Any **RNN cell** at each time step depends on both the **same layer’s value at the previous time step** and the **previous layer’s value at the same time step**:

![](http://d2l.ai/_images/deep-rnn.svg)

Consider a **mini-batch** $\mathbf{X}_t \in \mathbb{R}^{n \times d}$, **hidden states** at the $l^\mathrm{th}$ hidden layer  $\mathbf{H}_t^{(l)}  \in \mathbb{R}^{n \times h}$, and the corresponding **output** $\mathbf{O}_t \in \mathbb{R}^{n \times q}$.

We have $\mathbf{H}_t^{(0)} = \mathbf{X}_t$ and let the **activation** for the $l^\mathrm{th}$ hidden layer be $\phi_l$, then:

$$\mathbf{H}_t^{(l)} = \phi_l(\mathbf{H}_t^{(l-1)} \mathbf{W}_{xh}^{(l)} + \mathbf{H}_{t-1}^{(l)} \mathbf{W}_{hh}^{(l)}  + \mathbf{b}_h^{(l)})$$

where $\mathbf{W}_{xh}^{(l)} \in \mathbb{R}^{h \times h}$ and $\mathbf{W}_{hh}^{(l)} \in \mathbb{R}^{h \times h}$ are the **weights** and $\mathbf{b}_h^{(l)} \in \mathbb{R}^{1 \times h}$ is the bias.
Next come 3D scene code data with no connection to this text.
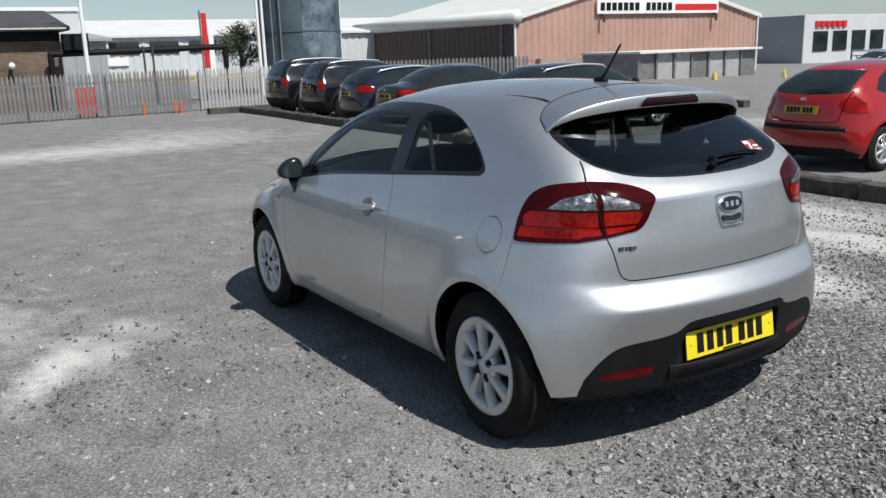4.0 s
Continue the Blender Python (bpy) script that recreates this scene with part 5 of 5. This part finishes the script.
for x, y in ((-23.0, 3.80), (-23.0, 3.98), (-23.0, 2.90)):
    c = thing("bollard", "slim orange marker post on the gravel", "bollard", pose(x, y, 0))
    part("post", tube([(0, 0, 0), (0, 0, 0.34)], 0.035, 8), ORANGE, c)
    part("cap", tube([(0, 0, 0.34), (0, 0, 0.38)], [0.036, 0.02], 8), ORANGE, c)

# ---------------------------------------------------------------- buildings
BRICK = bpy.data.materials.new("brown_brick")
BRICK.use_nodes = True
_nt, _b = BRICK.node_tree, BRICK.node_tree.nodes["Principled BSDF"]
_b.inputs["Roughness"].default_value = 0.9
_bt, _co, _sp, _mp, _ns, _mx = (_nt.nodes.new("ShaderNode" + k) for k in ("TexBrick", "TexCoord", "SeparateXYZ", "CombineXYZ", "TexNoise", "Mix"))
_nt.links.new(_sp.outputs["Y"], _mp.inputs["X"])
_nt.links.new(_sp.outputs["Z"], _mp.inputs["Y"])
_bt.inputs["Scale"].default_value = 1.0
_bt.inputs["Brick Width"].default_value, _bt.inputs["Row Height"].default_value, _bt.inputs["Mortar Size"].default_value = 0.215, 0.075, 0.008
_bt.inputs["Color1"].default_value, _bt.inputs["Color2"].default_value, _bt.inputs["Mortar"].default_value = (0.20, 0.125, 0.075, 1), (0.12, 0.075, 0.05, 1), (0.20, 0.185, 0.16, 1)
_ns.inputs["Scale"].default_value, _ns.inputs["Detail"].default_value = 1.3, 6
_mx.data_type, _mx.blend_type = "RGBA", "MULTIPLY"
_mx.inputs["Factor"].default_value = 0.8
_rp = _nt.nodes.new("ShaderNodeValToRGB")
_rp.color_ramp.elements[0].position, _rp.color_ramp.elements[0].color = 0.3, (0.5, 0.48, 0.46, 1)
_rp.color_ramp.elements[1].position, _rp.color_ramp.elements[1].color = 0.7, (1, 1, 1, 1)
_nt.links.new(_co.outputs["Object"], _sp.inputs[0])
_nt.links.new(_mp.outputs[0], _bt.inputs["Vector"])
_nt.links.new(_co.outputs["Object"], _ns.inputs["Vector"])
_nt.links.new(_ns.outputs["Fac"], _rp.inputs[0])
_nt.links.new(_bt.outputs["Color"], _mx.inputs["A"])
_nt.links.new(_rp.outputs[0], _mx.inputs["B"])
_nt.links.new(_mx.outputs["Result"], _b.inputs["Base Color"])
ROOF_DARK = material("dark_roof_sheet", (0.05, 0.05, 0.052), 0.8, vary=0.3, scale=1.2, bump=0.3, bump_scale=12)
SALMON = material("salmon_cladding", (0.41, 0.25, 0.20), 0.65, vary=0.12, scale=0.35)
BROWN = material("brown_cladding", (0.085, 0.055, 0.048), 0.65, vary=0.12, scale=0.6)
ROOF_PALE = material("pale_roof_sheet", (0.62, 0.62, 0.60), 0.55, vary=0.08, scale=0.5)
GREYWALL = material("grey_cladding", (0.30, 0.315, 0.33), 0.6, vary=0.08, scale=0.4)
PALEWALL = material("pale_grey_cladding", (0.52, 0.54, 0.55), 0.6, vary=0.06, scale=0.4)
SLATE = material("slate_blue_cladding", (0.11, 0.125, 0.145), 0.6, vary=0.1, scale=0.3)
SAND = material("sand_render", (0.42, 0.34, 0.20), 0.8, vary=0.1, scale=0.7)
SIGN_RED = material("sign_red", (0.55, 0.02, 0.02), 0.4, vary=0.06)


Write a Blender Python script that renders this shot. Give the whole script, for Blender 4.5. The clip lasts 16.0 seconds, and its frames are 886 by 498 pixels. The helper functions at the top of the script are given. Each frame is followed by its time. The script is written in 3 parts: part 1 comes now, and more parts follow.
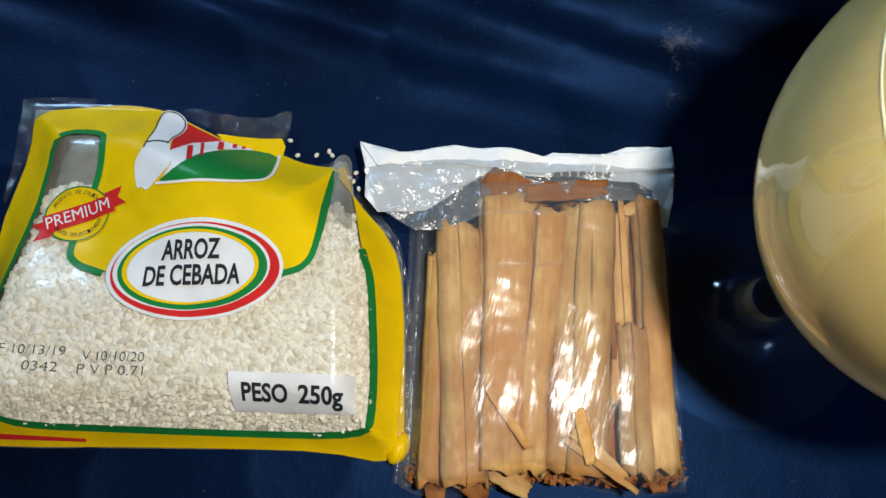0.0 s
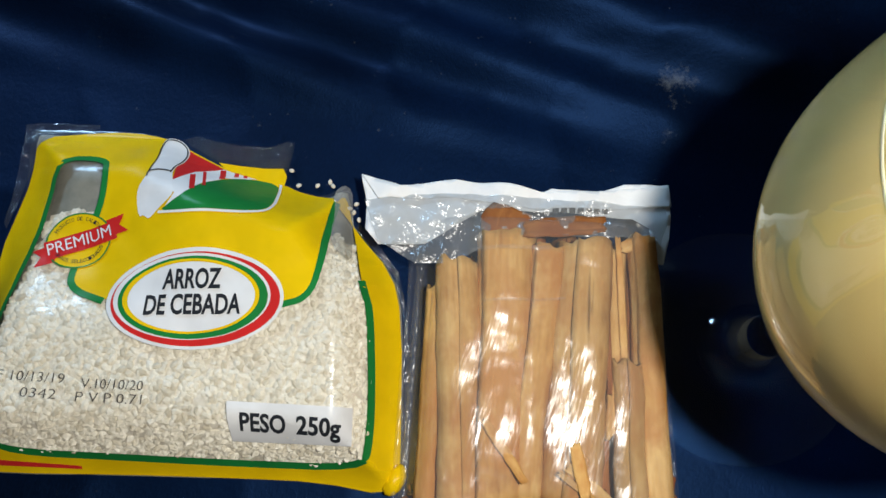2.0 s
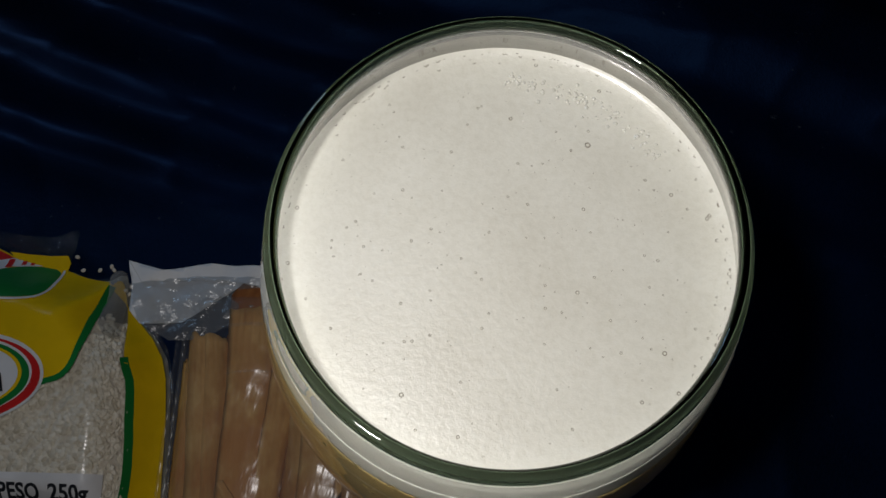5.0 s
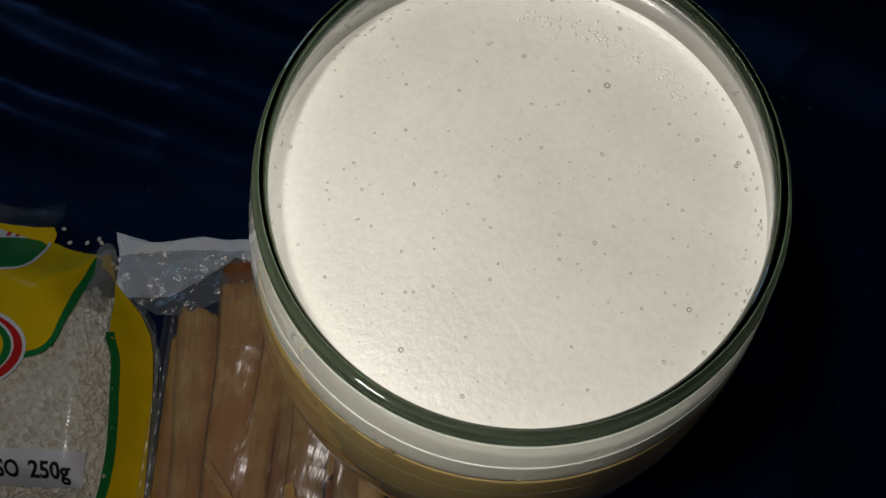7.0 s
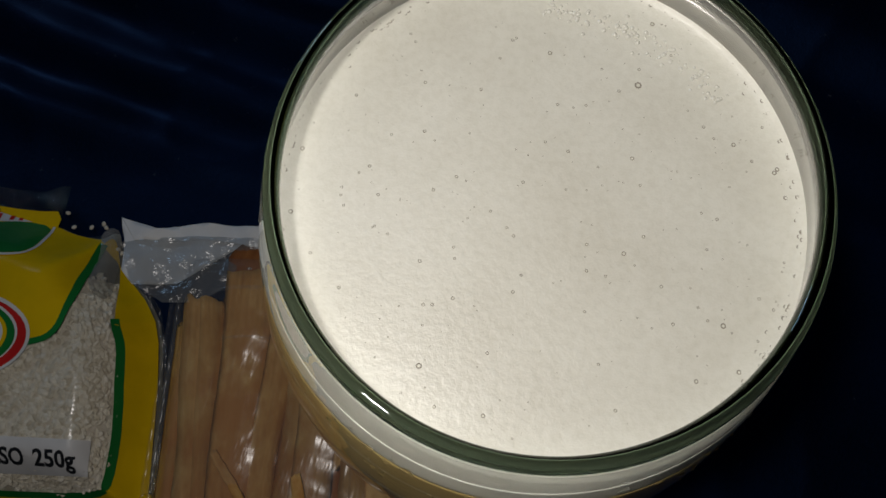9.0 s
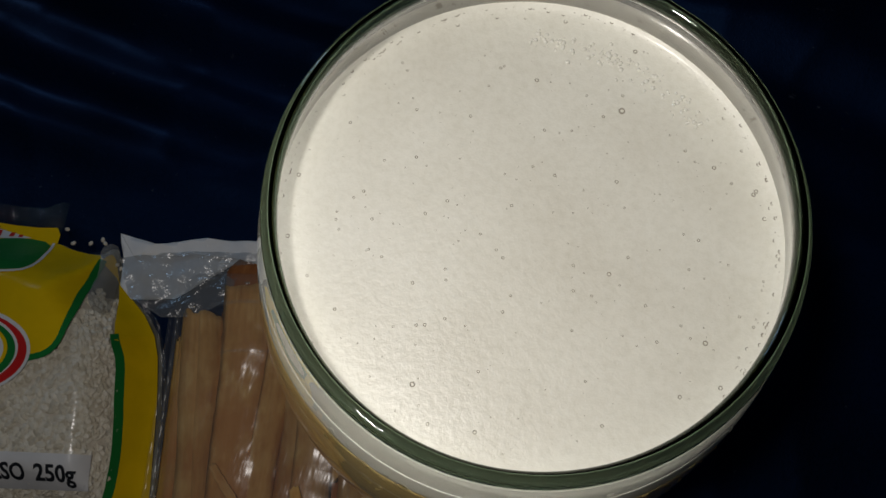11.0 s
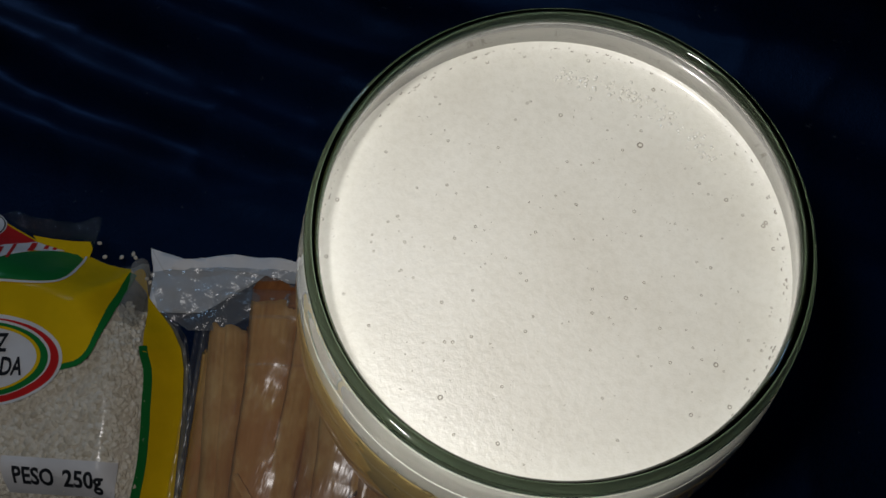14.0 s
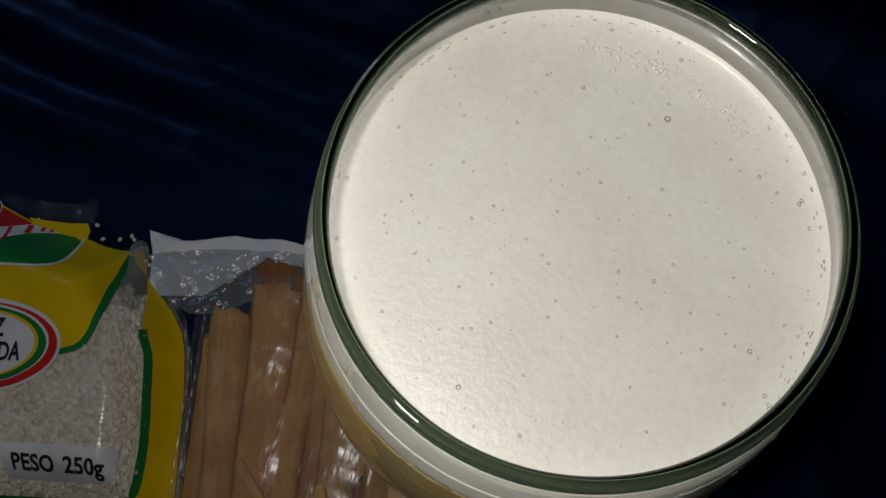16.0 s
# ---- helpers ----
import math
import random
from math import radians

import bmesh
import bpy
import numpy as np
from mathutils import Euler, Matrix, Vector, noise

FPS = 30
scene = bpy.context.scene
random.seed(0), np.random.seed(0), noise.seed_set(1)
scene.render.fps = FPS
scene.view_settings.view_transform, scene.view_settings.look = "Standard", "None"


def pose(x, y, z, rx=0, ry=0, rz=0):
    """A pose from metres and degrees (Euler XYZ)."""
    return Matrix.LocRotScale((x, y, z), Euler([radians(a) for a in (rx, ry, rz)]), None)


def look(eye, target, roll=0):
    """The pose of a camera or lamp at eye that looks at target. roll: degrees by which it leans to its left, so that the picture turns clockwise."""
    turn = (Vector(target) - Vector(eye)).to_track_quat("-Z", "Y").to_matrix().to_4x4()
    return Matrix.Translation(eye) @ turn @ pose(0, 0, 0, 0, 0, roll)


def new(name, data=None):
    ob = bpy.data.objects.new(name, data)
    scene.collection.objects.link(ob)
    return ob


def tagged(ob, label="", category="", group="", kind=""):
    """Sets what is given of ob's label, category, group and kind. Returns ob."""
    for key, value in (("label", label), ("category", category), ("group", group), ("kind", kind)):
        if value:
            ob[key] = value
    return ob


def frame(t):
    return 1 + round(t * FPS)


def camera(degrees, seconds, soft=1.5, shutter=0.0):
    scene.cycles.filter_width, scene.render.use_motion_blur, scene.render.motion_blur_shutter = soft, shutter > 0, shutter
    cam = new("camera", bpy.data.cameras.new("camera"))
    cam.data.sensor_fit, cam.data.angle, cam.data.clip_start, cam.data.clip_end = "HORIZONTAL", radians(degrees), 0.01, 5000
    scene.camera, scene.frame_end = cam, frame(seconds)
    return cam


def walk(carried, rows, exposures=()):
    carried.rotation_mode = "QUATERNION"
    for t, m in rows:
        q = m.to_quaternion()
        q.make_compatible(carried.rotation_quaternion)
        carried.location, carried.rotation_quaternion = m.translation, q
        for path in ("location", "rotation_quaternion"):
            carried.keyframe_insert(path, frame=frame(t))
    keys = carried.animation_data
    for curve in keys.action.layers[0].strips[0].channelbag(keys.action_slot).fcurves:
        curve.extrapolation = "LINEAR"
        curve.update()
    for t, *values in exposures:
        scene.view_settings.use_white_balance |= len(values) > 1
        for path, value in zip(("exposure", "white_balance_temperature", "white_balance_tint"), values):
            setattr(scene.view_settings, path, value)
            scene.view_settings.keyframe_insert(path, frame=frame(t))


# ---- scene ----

The **final output** $\mathbf{O}_t$ of the network depends only on the hidden state $\mathbf{H}_t^{(L)}$ of the $L^\mathrm{th}$ layer:

$$\mathbf{O}_t = \mathbf{H}_t^{(L)} \mathbf{W}_{hq} + \mathbf{b}_q$$

where $\mathbf{W}_{hq} \in \mathbb{R}^{h \times q}$ is the **weight** and $\mathbf{b}_q \in \mathbb{R}^{1 \times q}$ is the **bias** of the output layer.

## Implementation

In [None]:
vocab_size, num_hiddens, num_layers = len(vocab), 256, 2
num_inputs = vocab_size

device = torch.device('mps')
lstm_layer = nn.LSTM(num_inputs, num_hiddens, num_layers)

model = d2l.RNNModel(lstm_layer, vocab_size)
model = model.to(device)